The 10-hour flight took the teachers, researchers and technicians out over the Pacific Ocean northwest of San Francisco, south toward Hawaii before returning back to Palmdale.

The telescope first found Neptune to calibrate before studying various stars 100 light years away. Athwal, Gavin and Jennings now join Sarah Arndt (Saugus), Christine Hirst (West Ranch) and Lydia Gonzalez-Jimenez (Canyon) as science teachers from the Hart District who have flown on SOFIA.

Jennings, a physics and engineering teacher at Hart High School, said the experience made an impact on her life as a teacher that will last a lifetime.

“This experience has equipped me with new knowledge about how scientific research is conducted and about the associated career paths that are available to my students,” Jennings said.  “The demonstration of impeccable precision, determination and communication among the members of the SOFIA team has left me in awe.”

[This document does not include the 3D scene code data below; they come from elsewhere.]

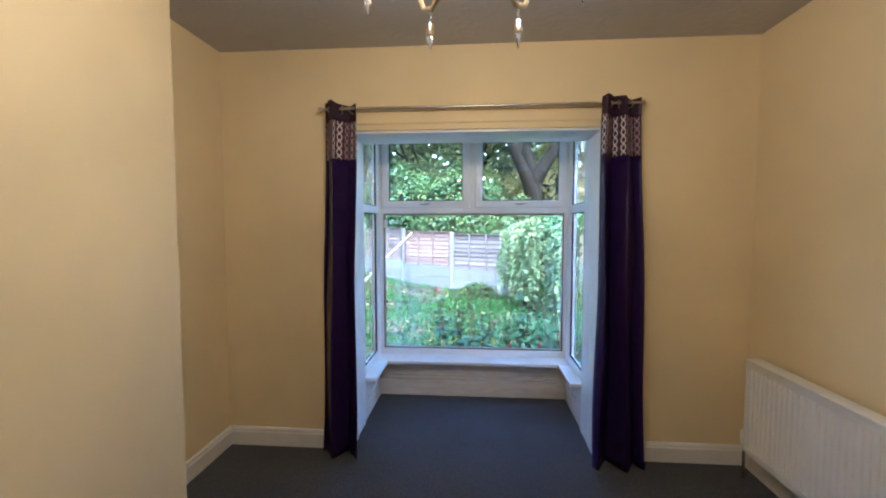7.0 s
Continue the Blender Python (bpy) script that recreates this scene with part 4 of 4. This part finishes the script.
# ---- fences ----
def fence_run(label, posts, height, low, board, group):
    f = thing("fence", label, "fence", group=group)
    pts = [Vector((x, y, 0)) for x, y in posts]
    for p in pts:
        bm = bmesh.new()
        z = ground_z(p.x, p.y)
        box(bm, p.x - 0.05, p.x + 0.05, p.y - 0.05, p.y + 0.05, z - 0.3, z + height + 0.07, bevel=0.012)
        part("post", bm, CONCRETE, f, "concrete fence post")
    for bay, (a, b) in enumerate(zip(pts, pts[1:])):
        lap = (FENCEW, GREYF, ORANGEF)[bay % 3]
        d = (b - a).normalized()
        nrm = Vector((-d.y, d.x, 0))
        length = (b - a).length
        z = (ground_z(a.x, a.y) + ground_z(b.x, b.y)) / 2

        def plank(u0, u1, z0, z1, t0, t1, tip=0.0):
            bm = bmesh.new()
            v = box(bm, 0, u1 - u0, t0, t1, z0, z1)
            if tip:
                for q in v:
                    if q.co.z > z0 + 0.01:
                        q.co.y += tip
            m = Matrix((d, nrm, Vector((0, 0, 1)))).transposed().to_4x4()
            bm.transform(Matrix.Translation(a + d * u0) @ m)
            return bm

        rows = 2 if low > 0.4 else 1
        for r in range(rows):
            part("gravel_board", plank(0.045, length - 0.045, z - 0.1 * (r == 0) + low * r / rows, z + low * (r + 1) / rows - 0.006, -0.025, 0.025), CONCRETE, f, "pale concrete gravel board")
        if board == "flat":
            n = 8
            hb = (height - low) / n
            for r in range(n):
                part("board", plank(0.05, length - 0.05, z + low + r * hb, z + low + (r + 1.12) * hb + rng.uniform(-0.006, 0.006), -0.008, 0.008, -0.026), lap, f)
            for u in (0.06, length * 0.36, length * 0.66, length - 0.10):
                part("batten", plank(u, u + 0.04, z + low, z + height + 0.01, 0.020, 0.048), lap, f)
            part("capping", plank(0.05, length - 0.05, z + height + 0.01, z + height + 0.03, -0.04, 0.04), lap, f)
        else:
            n = int(length / 0.13)
            wb = (length - 0.1) / n
            for k in range(n):
                part("board", plank(0.05 + k * wb + 0.001, 0.05 + (k + 1) * wb - 0.001, z + low, z + height + rng.uniform(-0.01, 0.01), -0.006 + 0.004 * (k % 2), 0.010 + 0.004 * (k % 2)), FENCEV, f)
            for zz in (0.12, 0.5, 0.88):
                h0 = low + (height - low) * zz
                part("rail", plank(0.05, length - 0.05, z + h0 - 0.03, z + h0 + 0.03, -0.05, -0.008), FENCEV, f)
            part("capping", plank(0.05, length - 0.05, z + height + 0.012, z + height + 0.03, -0.03, 0.04), FENCEV, f)
    return f


fence_run("weathered lap-board fence on concrete gravel boards", [(-3.23, 15.0), (-1.74, 14.0), (-0.22, 13.1), (1.3, 12.2), (2.8, 11.3)][::-1], 1.56, 0.62, "flat", "garden fences")
fence_run("brown vertical-board fence with concrete posts", [(-5.5, 6.1 + 2.5 * k) for k in range(7)], 1.75, 0.34, "upright", "garden fences")

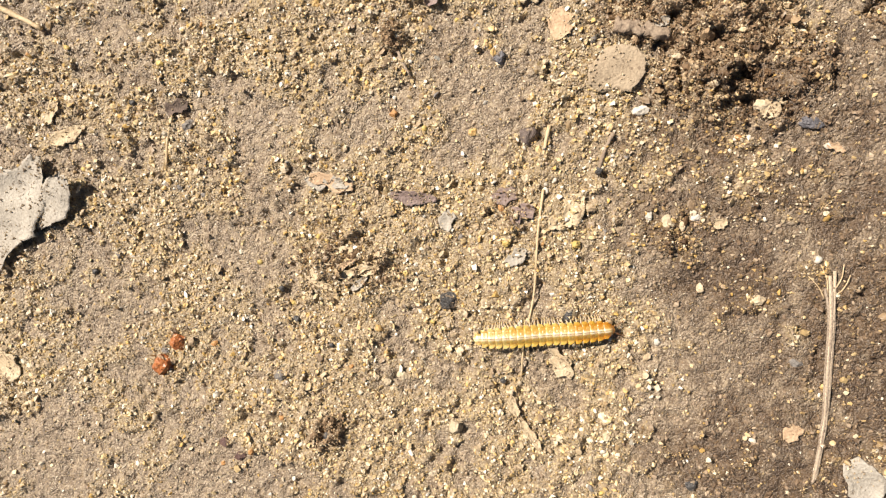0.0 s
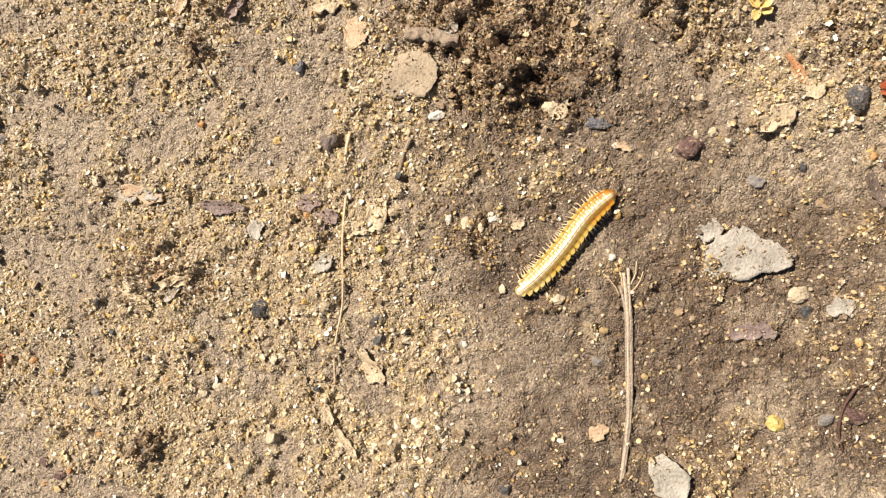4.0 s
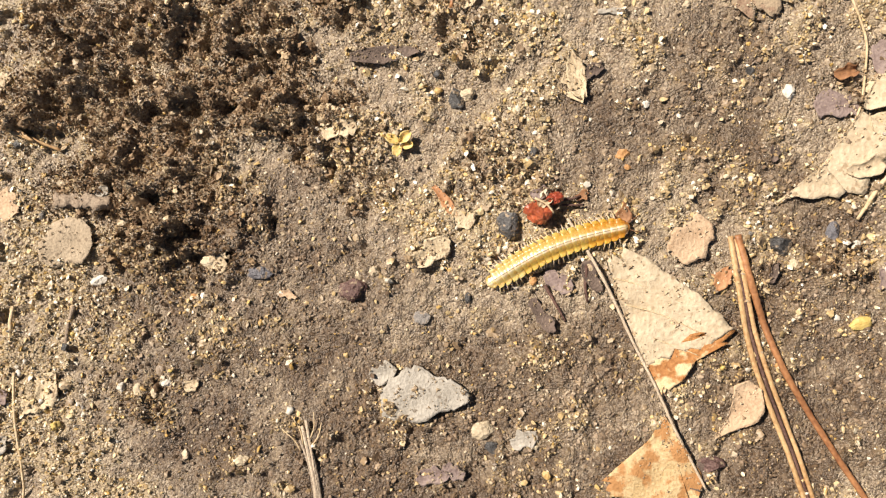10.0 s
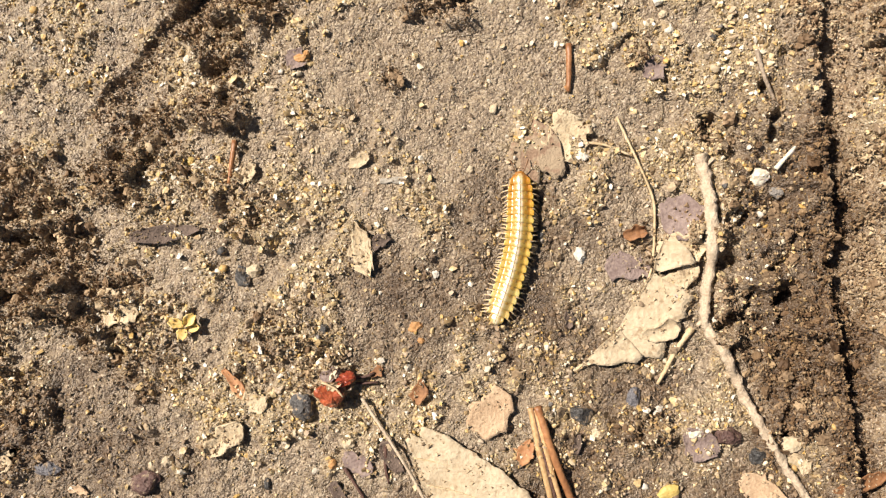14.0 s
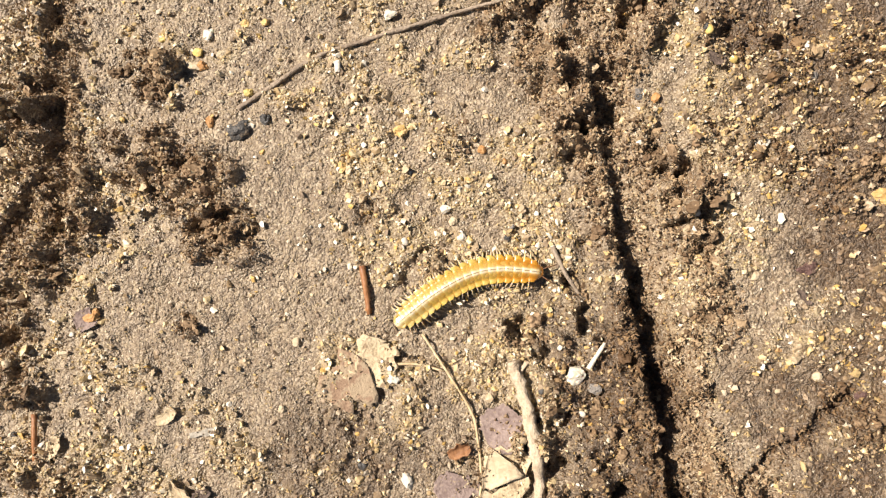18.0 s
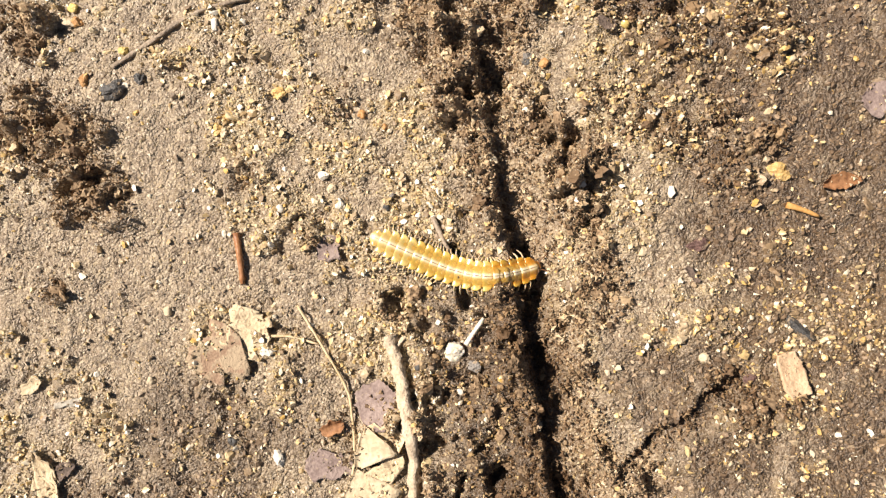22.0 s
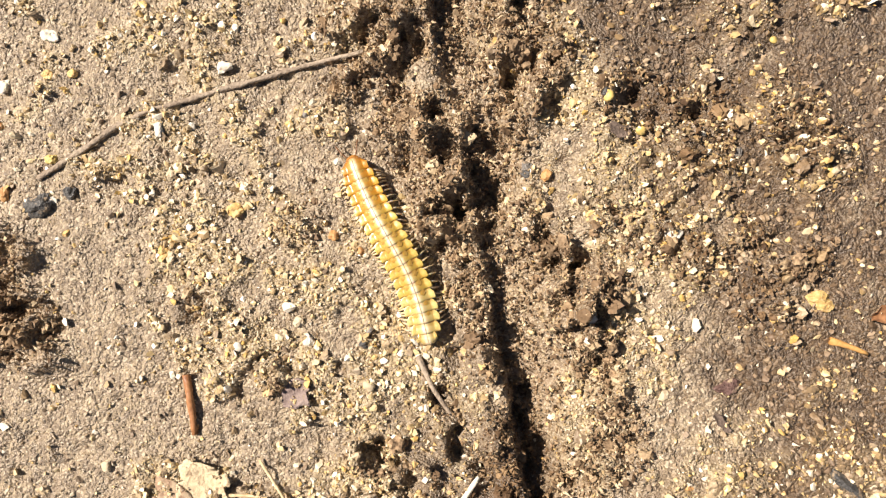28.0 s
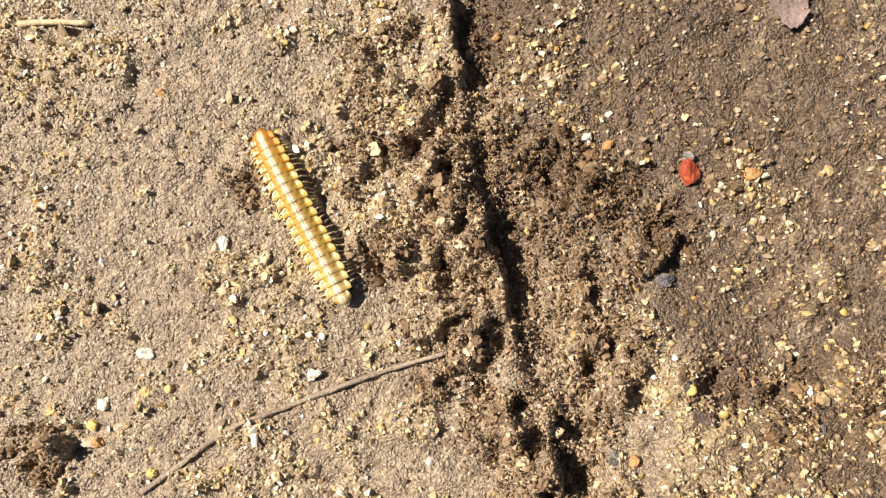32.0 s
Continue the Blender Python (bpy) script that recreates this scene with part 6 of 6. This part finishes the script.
millipede = tagged(new("millipede"), "glossy yellow flat-backed millipede with pale grey back stripe on soil", "millipede")
rings, legs = [], []
for i in range(RINGS):
    w = 4.4 * np.interp(i, [0, 1, 2, 4, 14, 16, 17, 18], [0.56, 0.82, 0.93, 1, 1, 0.96, 0.9, 0.76])
    skin = SHELL["rear" if i < 5 else "middle" if i < 14 else "front" if i < 17 else "collar"]
    ring = part("telson" if i == 0 else "collum" if i == RINGS - 1 else "ring", ring_bm(w, 1.6 if 0 < i < RINGS - 1 else 2.0, np.interp(i, [0, 2, 17, 19], [0.7, 1, 1, 0.9]), (i == RINGS - 1) - (i == 0)), skin, millipede, "small pale tail ring" if i == 0 else "orange collar ring behind the head" if i == RINGS - 1 else "")
    rings.append(ring)
    if 0 < i < RINGS - 1:
        part("fore_ring", sleeve_bm(w, np.interp(i, [0, 2, 17, 19], [0.7, 1, 1, 0.85])), SLEEVE, ring, "smooth pale amber fore part of a ring")
    if i == RINGS - 1:
        part("head", rock_bm(3, 1.7, 1.3, 1.1, 0.08, False), HEAD, ring, "shiny dark brown head").location = (0, 0.72 * MM, -0.2 * MM)
        for s in (-1, 1):
            line = curve_points([(s * 0.45, 1.0, -0.1), (s * 0.9, 1.8, 0.1), (s * 1.25, 2.6, 0.0), (s * 1.5, 3.3, -0.6)], 9)
            part("antenna", tube_bm(line, [0.10, 0.09, 0.09, 0.08, 0.09, 0.08, 0.09, 0.10, 0.05], 6), FEELER, ring, "thin dark jointed antenna")
    if 0 < i < RINGS - 1:
        for y in (-0.36, 0.30):
            for s in (-1, 1):
                line = curve_points([(0, 0, 0), (s * 0.9, 0.0, 0.2), (s * 1.6, -0.05, 0.0), (s * 2.05, -0.1, -0.8), (s * 2.3, -0.12, -1.65)], 10)
                leg = part("leg", tube_bm(line, [0.15, 0.14, 0.14, 0.13, 0.14, 0.12, 0.12, 0.10, 0.08, 0.04], 6), LEG, ring)
                legs.append((leg, i, s, y, w))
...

The teachers were selected in February 2017, as Airborne Astronomy Ambassadors for NASA offering real experiences with scientists and astronomers on board SOFIA.  NASA then provides curriculum the teachers can bring back into the classroom after the flight to share with their students.

Thirty nine teachers were chosen from across the country, with 12 of those teachers coming from the Hart School District.

Athwal, a science teacher and current Teacher of the Year at Bowman High School, said the experience let him see the intricacies required to conduct this science and the scores of people who must work as a team for a successful conclusion.

“Because of my experience talking to the different people on the SOFIA mission, I am now able to give my students an expectation that they too can aspire to work with NASA in a variety of positions,” Athwal said.

The Hart School District’s remaining teachers will fly on two separate missions next fall.